There was always something Anglophile about The Killers back in their indie debut. Taking their name from the fictitious group on New Order’s video for ‘Crystal’, the big lights of Las Vegas were likely the last place anybody thought of when exposed to their early, new wave-spiked anthemic pop and tailored suit clobber. Devotees of the UK’s rock and pop canon, The Killers’ sharp and glistening indie stylings would naturally find their footing over in their spiritual birthplace rather than in the States.
Various live showcases were met with label disinterest until A&R Brit Alex Gilbert took a punt on the hungry Killers, arranging a deal with the UK’s Lizard King Records off the strength of their demo. The ‘Mr Brightside’ debut single would be premiered on BBC Radio 1, and before long, The Killers stood shoulder to shoulder with the rest of the indie mob without the faintest American whiff alongside your Razorlights and Libertines. Constant touring across the UK would build the Las Vegans a massive profile, pushing Hot Fuss to the top of the British charts and making them a fixture of the 2000s’ NME.

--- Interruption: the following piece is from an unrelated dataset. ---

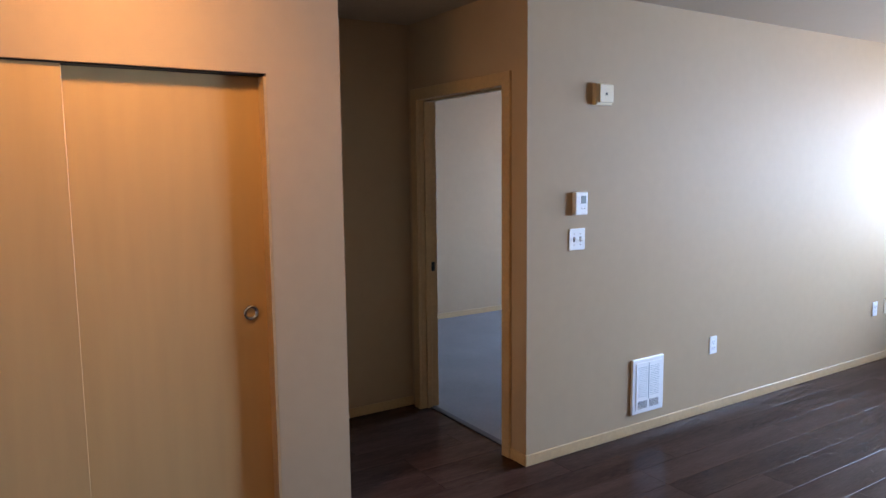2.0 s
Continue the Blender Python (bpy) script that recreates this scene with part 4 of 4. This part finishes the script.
P_GREY = material("grey_car_paint", (0.13, 0.13, 0.14), 0.25, metal=0.4, vary=0.04, bump=0.0)
P_BLUE = material("dark_blue_car_paint", (0.03, 0.05, 0.11), 0.25, metal=0.2, vary=0.04, bump=0.0)
P_WHITE = material("white_car_paint", (0.72, 0.72, 0.72), 0.3, vary=0.03, bump=0.0)
P_SILVER = material("silver_car_paint", (0.36, 0.37, 0.38), 0.3, metal=0.5, vary=0.04, bump=0.0)
P_BLACK = material("black_car_paint", (0.02, 0.02, 0.022), 0.2, vary=0.04, bump=0.0)
for c in [(-10.2, 64.2, 180, P_GREY, "grey compact SUV parked under the trees", 4.5, 1.62), (-20.5, 64.4, 180, P_BLUE, "dark blue car parked at the kerb", 4.4, 1.5),
          (-14.8, 64.6, 180, P_BLUE, "dark blue car parked behind a tree", 4.5, 1.5), (-4.4, 64.4, 180, P_BLACK, "black car parked at the kerb", 4.5, 1.5),
          (-27.6, 65.0, 180, P_BLUE, "blue car parked near the lamp", 4.3, 1.45), (-27.0, 59.2, 0, P_WHITE, "white car driving on the street", 4.5, 1.5)]:
    car(*c)
car(-33.5, 70.5, 180, P_BLACK, "black delivery van parked by the trees", 5.4, 2.3, True)
car(-37.0, 66.4, 180, P_SILVER, "silver delivery van parked by the trees", 5.6, 2.5, True)
car(0.8, 58.6, 180, P_WHITE, "white van parked on the street", 5.6, 2.1, True)
car(8.0, 58.4, 180, P_WHITE, "white van parked on the street", 5.8, 2.4, True)


# ---- floor planks ----
floor_ob = bpy.data.objects["floor"]
PW = 0.19
PLANKS = {}


def plank_mesh(w, l):
    key = (round(w, 3), round(l, 3))
    if key not in PLANKS:
        bm = bmesh.new()
        box(bm, -w / 2 + 0.0003, -l / 2 + 0.0004, -0.012, w / 2 - 0.0003, l / 2 - 0.0004, 0.0)
        top = [e for e in bm.edges if all(v.co.z > -0.001 for v in e.verts)]
        bmesh.ops.bevel(bm, geom=top, offset=0.0014, segments=1, affect="EDGES")
        PLANKS[key] = mesh_of("plank", bm, M_PLANK)
    return PLANKS[key]


def lay(x0, x1, y0, y1, seed):
    rnd = random.Random(seed)
    x = x0
    while x < x1 - 0.01:
        w = min(PW, x1 - x)
        y = y0
        l = rnd.choice((0.3, 0.5, 0.7, 0.9, 1.1))
        while y < y1 - 0.01:
            if y1 - (y + l) < 0.12:
                l = y1 - y
            p = new("plank", plank_mesh(w, l))
            p.parent = floor_ob
            p.matrix_basis = pose(x + w / 2, y + l / 2, 0.0)
            y += l
            l = min(rnd.choice((1.2, 1.2, 1.2, 0.9)), y1 - y)
        x += w


lay(0.0, XR, BACK, YW, 3)
lay(-1.215, 0.0, -1.008, 0.06, 4)
lay(-1.215, 0.0, BACK, -3.205, 5)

To this day, they’re a world-recognised band, but back in the States, they’ll play a large arena show, while in the UK, they can sell out Wembley Stadium. Over 20 years later, ‘Mr Brightside’ still enjoys an unassailable immortality in the British pop landscape, played with cheer at anything from football matches, club nights, and weddings ever since the Brits made The Killers their own.
Jimi Hendrix

He certainly boasted an impressive CV back home in the States, having recorded or played with everybody from Little Richard, Sam Cooke, Ike & Tina Turner, and The Isley Brothers not long after his army discharge in 1962. But the countless floundering on the R&B circuit, as well as the stifling pigeonholes affording little musical freedom for any artistically restless Black man, soon found Jimi Hendrix eagerly accepting former Animals bassist turned manager Chas Chandler’s offer of a contract under his care over in London.
Hendrix was no unknown, playing the small New York clubs as Jimmy James and the Blue Flames, where Chandler caught his live take on Bob Dylan’s ‘Hey Joe’, but it’s his arrival in the UK in September 1966 where his legend was cemented. Before long, Chandler recruited Noel Redding and Mitch Mitchell to form the Experience trio, and, after a spell of shows in Germany, an electric night at London’s Bag O’Nails heralded the arrival of a major US force in the city’s swinging underground, John Lennon, Paul McCartney, Jeff Beck, Pete Townshend, and Mick Jagger among the wowed audience.
The UK charts would see ‘Hey Joe’ and ‘Purple Haze’ enter the Top Ten with Top of the Pops performances for each, as well as Are You Experienced, dropped three months ahead of Hendrix ever making a dent on the US Billboard. With his stardom cemented across the Atlantic, a slot at California’s Monterey Pop Festival in June 1967 would find the Experience finally break America, entering rock lore with his guitar-smashing, fire-igniting magic.